When an Arduino is reset all the pins are set as inputs, before your setup function is run. So the way to avoid having that send out spurious outputs due to interference pickup is to fit a 10K pull down resistor to any pins going to the A4988.

Try those suggestions before worrying about anything else. But don't forget the schematic showing where all the power is going.

The A4988 does not output 5V, it needs feeding with 5V.

So does that mean this board will require 2 power inputs one for the motor and one for the board

No, but the inbuilt regulator on the Arduino's Vin pin has a limited current capacity so whether that is sufficient to drive both the A4988 depends on what else you are expecting it to drive.
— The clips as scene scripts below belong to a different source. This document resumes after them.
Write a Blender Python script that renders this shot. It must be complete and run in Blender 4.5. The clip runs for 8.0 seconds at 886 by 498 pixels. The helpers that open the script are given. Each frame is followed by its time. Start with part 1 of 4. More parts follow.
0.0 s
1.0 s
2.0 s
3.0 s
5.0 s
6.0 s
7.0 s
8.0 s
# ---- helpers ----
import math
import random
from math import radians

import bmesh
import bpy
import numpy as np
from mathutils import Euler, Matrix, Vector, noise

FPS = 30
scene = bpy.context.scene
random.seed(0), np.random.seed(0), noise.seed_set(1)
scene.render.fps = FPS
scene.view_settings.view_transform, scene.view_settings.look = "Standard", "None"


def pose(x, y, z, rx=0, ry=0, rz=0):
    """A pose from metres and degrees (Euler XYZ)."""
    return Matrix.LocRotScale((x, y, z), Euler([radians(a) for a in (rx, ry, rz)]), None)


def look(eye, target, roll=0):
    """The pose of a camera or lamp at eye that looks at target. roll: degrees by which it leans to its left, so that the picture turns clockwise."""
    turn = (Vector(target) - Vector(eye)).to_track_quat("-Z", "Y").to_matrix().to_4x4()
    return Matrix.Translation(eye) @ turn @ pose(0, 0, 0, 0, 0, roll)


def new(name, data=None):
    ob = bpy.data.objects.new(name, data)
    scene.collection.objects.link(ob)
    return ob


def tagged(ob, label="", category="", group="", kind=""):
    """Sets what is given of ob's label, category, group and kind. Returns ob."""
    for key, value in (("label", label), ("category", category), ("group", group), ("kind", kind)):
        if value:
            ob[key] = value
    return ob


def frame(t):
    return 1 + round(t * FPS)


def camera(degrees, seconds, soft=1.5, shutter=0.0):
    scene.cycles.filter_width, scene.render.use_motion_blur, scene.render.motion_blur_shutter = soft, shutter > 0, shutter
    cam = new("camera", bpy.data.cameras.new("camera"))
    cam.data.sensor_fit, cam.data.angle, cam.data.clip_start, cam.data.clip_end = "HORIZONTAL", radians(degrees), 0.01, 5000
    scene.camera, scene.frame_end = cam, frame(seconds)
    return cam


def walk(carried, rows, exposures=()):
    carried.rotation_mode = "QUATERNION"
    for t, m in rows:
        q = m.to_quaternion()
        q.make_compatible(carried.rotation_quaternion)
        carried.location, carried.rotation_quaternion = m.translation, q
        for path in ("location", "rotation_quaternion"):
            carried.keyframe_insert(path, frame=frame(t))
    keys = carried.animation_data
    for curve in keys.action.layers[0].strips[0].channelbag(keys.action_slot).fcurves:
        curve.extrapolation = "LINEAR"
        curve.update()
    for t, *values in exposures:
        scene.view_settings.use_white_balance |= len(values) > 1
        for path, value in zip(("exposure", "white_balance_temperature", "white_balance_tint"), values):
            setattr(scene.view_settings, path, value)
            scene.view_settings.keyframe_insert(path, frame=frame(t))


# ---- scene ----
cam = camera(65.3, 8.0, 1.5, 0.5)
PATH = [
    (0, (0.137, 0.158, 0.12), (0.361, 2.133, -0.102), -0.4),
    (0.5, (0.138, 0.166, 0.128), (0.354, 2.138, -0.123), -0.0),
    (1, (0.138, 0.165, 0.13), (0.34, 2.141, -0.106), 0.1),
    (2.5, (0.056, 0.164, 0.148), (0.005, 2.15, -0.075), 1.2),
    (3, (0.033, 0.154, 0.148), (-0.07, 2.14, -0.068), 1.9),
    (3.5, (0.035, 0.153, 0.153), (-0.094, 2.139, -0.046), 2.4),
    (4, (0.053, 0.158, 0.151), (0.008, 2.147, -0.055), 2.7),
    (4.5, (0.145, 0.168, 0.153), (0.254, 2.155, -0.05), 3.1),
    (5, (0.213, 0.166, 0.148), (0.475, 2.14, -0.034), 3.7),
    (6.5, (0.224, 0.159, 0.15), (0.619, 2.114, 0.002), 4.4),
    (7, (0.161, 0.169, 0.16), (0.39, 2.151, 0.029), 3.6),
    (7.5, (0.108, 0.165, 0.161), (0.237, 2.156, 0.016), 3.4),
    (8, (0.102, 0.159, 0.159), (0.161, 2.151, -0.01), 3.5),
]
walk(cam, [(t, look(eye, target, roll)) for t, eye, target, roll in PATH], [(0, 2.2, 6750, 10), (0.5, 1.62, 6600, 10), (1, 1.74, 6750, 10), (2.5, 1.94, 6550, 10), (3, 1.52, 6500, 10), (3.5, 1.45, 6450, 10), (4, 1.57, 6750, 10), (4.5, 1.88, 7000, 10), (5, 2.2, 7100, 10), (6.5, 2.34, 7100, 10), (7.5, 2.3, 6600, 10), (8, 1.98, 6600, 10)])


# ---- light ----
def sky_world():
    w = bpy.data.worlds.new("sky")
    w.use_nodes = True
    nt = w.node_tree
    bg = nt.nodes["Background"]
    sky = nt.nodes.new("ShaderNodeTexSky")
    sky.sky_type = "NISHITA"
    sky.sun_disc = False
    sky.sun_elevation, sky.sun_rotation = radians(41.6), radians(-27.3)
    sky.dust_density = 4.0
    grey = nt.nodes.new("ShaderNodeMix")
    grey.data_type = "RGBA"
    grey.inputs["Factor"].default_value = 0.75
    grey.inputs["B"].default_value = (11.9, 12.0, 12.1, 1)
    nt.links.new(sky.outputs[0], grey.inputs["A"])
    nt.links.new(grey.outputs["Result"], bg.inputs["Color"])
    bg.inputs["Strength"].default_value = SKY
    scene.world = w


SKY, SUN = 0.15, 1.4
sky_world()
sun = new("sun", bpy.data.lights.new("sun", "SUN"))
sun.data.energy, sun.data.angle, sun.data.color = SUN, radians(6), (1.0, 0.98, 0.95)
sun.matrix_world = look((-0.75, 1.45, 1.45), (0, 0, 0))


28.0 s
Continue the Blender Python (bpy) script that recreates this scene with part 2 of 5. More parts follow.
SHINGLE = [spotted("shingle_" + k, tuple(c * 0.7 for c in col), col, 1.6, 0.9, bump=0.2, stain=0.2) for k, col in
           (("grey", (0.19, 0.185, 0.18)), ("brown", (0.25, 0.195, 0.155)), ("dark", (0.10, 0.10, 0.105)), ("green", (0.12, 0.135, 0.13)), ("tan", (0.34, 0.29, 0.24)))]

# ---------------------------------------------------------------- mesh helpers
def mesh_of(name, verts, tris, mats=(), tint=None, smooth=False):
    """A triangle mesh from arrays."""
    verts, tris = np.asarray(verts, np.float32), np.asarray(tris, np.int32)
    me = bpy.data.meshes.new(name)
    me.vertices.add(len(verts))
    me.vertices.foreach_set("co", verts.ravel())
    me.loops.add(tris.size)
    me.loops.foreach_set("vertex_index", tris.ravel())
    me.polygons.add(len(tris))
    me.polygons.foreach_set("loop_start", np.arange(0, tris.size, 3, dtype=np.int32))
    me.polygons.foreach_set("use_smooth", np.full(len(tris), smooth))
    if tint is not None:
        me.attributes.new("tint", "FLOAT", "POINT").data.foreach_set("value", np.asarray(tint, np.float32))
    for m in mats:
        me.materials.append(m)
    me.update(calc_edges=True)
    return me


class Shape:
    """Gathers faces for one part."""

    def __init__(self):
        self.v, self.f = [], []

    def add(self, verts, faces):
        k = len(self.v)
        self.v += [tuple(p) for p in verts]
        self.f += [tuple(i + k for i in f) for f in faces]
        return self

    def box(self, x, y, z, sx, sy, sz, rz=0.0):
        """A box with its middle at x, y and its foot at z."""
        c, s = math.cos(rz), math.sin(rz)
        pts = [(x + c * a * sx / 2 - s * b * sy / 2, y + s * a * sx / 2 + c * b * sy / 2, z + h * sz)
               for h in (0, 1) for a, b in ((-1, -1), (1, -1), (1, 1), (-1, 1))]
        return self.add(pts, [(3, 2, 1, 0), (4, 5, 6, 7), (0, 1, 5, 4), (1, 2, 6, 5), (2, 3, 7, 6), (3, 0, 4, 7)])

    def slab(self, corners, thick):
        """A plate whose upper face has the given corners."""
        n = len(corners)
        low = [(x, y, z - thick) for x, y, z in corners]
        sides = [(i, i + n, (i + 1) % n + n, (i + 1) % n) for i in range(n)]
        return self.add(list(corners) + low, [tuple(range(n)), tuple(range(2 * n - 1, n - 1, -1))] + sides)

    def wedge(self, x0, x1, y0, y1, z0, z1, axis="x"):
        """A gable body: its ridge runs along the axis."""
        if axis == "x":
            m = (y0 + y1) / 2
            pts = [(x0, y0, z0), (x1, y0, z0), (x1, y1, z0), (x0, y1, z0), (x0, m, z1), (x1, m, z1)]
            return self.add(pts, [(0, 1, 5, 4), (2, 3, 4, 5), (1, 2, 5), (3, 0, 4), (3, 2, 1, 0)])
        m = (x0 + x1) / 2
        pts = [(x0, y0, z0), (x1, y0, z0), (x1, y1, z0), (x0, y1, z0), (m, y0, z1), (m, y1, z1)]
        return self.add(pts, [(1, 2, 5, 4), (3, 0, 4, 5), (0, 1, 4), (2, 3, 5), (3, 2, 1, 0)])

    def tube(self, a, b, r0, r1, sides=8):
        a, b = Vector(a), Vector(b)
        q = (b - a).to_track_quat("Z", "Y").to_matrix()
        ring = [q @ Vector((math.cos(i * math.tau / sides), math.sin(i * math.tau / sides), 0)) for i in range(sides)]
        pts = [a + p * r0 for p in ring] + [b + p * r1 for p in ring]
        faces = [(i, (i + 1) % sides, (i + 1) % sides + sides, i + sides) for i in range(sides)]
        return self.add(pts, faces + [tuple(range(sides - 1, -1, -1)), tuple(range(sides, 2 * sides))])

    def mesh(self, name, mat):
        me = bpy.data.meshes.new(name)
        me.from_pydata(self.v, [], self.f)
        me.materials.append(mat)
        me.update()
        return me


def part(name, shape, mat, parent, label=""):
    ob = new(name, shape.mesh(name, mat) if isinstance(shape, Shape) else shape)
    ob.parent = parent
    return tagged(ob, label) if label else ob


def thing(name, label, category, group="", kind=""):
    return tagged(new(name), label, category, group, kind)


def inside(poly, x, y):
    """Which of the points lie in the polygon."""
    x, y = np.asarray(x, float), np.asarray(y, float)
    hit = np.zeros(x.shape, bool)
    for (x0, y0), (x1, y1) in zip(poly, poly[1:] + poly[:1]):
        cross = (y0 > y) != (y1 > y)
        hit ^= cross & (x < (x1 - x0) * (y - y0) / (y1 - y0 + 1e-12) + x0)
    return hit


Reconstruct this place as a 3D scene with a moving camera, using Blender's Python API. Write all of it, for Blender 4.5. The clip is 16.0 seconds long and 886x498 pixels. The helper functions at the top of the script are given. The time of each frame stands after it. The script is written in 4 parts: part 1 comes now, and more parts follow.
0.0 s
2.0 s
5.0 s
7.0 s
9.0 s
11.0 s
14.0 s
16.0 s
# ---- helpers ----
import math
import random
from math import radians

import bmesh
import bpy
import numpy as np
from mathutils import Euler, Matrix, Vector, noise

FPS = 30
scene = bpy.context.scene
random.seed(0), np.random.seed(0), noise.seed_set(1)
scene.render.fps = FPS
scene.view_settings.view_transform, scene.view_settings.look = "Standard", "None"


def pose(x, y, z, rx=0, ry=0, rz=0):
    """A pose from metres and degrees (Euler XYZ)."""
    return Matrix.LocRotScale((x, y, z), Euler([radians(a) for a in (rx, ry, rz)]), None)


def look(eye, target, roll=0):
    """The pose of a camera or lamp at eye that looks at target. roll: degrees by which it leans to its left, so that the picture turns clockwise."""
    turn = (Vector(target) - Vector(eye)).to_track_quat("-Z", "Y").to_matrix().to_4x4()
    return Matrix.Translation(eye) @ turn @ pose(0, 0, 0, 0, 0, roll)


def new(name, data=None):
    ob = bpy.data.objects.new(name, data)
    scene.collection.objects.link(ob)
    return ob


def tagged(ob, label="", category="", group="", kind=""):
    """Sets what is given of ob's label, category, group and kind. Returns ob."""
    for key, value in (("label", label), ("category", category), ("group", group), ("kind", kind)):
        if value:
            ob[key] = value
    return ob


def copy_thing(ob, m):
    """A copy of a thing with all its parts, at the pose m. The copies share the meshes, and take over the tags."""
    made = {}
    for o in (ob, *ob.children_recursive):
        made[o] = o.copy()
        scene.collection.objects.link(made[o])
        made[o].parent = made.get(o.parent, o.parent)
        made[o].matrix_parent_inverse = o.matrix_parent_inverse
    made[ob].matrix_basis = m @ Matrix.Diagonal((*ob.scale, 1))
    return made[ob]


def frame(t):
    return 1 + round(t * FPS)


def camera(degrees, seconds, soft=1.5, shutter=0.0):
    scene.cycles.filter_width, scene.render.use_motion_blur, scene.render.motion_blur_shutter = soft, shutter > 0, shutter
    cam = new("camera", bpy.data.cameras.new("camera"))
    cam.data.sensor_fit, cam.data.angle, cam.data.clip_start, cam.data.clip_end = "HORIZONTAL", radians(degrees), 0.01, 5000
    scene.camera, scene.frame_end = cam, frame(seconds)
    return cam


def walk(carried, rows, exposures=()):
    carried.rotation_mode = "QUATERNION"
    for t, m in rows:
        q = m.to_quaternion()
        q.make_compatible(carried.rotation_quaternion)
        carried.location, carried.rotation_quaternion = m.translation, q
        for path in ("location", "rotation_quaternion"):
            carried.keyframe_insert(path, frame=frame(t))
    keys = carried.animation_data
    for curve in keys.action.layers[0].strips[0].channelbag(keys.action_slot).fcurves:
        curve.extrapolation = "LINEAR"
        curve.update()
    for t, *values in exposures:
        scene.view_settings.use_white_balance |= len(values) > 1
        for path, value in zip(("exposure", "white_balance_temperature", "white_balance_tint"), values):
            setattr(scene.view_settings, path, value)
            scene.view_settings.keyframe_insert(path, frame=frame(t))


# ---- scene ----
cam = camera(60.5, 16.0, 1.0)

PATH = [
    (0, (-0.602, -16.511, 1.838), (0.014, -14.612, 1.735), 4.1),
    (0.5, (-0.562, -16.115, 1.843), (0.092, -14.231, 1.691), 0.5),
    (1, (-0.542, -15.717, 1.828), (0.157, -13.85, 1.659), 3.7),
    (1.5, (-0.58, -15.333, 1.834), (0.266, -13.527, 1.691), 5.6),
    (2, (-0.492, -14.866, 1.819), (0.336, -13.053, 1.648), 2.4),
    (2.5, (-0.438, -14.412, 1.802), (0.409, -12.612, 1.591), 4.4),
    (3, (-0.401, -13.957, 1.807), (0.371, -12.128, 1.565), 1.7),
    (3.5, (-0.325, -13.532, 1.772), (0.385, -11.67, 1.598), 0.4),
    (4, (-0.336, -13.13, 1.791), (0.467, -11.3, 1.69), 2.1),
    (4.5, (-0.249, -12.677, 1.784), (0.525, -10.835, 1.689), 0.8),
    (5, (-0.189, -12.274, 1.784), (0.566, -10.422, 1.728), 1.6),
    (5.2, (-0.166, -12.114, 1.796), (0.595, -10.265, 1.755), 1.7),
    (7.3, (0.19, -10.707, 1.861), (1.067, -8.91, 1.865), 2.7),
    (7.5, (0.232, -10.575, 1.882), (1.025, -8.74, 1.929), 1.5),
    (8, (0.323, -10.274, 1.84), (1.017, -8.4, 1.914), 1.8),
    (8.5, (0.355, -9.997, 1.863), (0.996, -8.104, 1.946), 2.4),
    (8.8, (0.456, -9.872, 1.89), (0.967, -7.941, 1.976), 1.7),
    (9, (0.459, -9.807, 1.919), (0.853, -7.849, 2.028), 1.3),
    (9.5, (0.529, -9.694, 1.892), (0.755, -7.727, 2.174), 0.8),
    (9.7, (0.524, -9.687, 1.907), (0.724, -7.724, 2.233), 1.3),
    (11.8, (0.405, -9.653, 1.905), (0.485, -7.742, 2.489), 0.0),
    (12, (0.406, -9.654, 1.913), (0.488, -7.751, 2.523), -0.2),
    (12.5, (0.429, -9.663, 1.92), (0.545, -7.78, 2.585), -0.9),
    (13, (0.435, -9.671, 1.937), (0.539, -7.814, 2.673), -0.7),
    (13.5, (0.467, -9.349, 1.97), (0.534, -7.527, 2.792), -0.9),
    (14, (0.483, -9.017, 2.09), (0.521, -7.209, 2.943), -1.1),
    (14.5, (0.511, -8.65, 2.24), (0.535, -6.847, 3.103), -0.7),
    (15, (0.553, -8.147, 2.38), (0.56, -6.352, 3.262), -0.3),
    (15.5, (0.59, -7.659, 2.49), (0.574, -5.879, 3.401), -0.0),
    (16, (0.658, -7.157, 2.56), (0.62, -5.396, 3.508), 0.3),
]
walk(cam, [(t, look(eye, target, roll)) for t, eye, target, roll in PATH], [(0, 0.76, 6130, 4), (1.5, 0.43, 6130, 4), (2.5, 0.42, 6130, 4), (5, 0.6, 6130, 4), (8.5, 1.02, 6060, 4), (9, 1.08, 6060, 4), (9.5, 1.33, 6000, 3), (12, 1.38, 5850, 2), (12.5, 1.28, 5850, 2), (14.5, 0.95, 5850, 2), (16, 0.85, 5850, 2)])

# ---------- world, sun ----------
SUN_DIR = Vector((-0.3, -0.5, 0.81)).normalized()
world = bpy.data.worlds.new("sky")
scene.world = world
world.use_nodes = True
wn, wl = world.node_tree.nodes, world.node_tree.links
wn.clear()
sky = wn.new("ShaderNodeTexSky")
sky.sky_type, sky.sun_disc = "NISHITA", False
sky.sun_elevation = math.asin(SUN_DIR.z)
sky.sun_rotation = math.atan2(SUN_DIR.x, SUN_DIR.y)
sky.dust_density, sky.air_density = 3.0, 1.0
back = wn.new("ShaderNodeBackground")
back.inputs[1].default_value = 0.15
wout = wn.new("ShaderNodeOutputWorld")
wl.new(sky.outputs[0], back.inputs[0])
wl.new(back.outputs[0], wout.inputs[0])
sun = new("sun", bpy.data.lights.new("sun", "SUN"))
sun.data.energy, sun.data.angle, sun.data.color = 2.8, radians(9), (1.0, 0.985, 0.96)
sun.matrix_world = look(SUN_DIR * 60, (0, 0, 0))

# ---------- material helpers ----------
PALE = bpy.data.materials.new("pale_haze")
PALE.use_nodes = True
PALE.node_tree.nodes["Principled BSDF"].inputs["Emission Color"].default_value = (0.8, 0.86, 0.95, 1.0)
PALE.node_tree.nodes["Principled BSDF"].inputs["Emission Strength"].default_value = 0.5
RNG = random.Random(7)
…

Thanks for the idea, I'll look into pull down resistors !

I add that I already fried the regulator of an arduino and a driver with this setup, without particularly knowing why ... maybe a short circuit or something else

You should not have, because the logic circuits of the A4988 only require 8mA, according to the data sheet. But that is for the chip A4988.

It looks like you have a board that contains an A4988 and is not just the chip, have you a link to the board you bought?

It is unlikely that you made a short circuit that blew up both the driver and the Arduino. You weren't making connections when it was powered up were you?

If I must take a guess, I would say that I inverted the polarity, but I searched for it and couldn't find it, maybe I got lost in the mess with all the cables.
Also I wasn't making connection. I just powered up the board and saw smoke coming out of the regulator, then the A4988 would not respond to another Arduino...

I bought the board from ebay, but I think it is the standard one from pololu website

Well you never know, maybe the circuit is the same but it is likely that the components might not be. For example the voltage rating on the capacitors might not be as high on the cheaper board.

So, few weeks later I've found a solution : i got rid of the A4988 driver and replaced it with a tmc2208. The pinout is almost the same, no big modifications involved.
The difference between the two of them is you need to send a LOW signal to the tmc2208 to get it to run, so without any instruction from the arduino, the driver is disabled by default.
Moreover, you get to drive your motor with extreme silence !

ps: a transistor maybe could have done the trick (didn't test it)

In fact a 10K pull down resistor would have done the trick. At almost zero extra cost.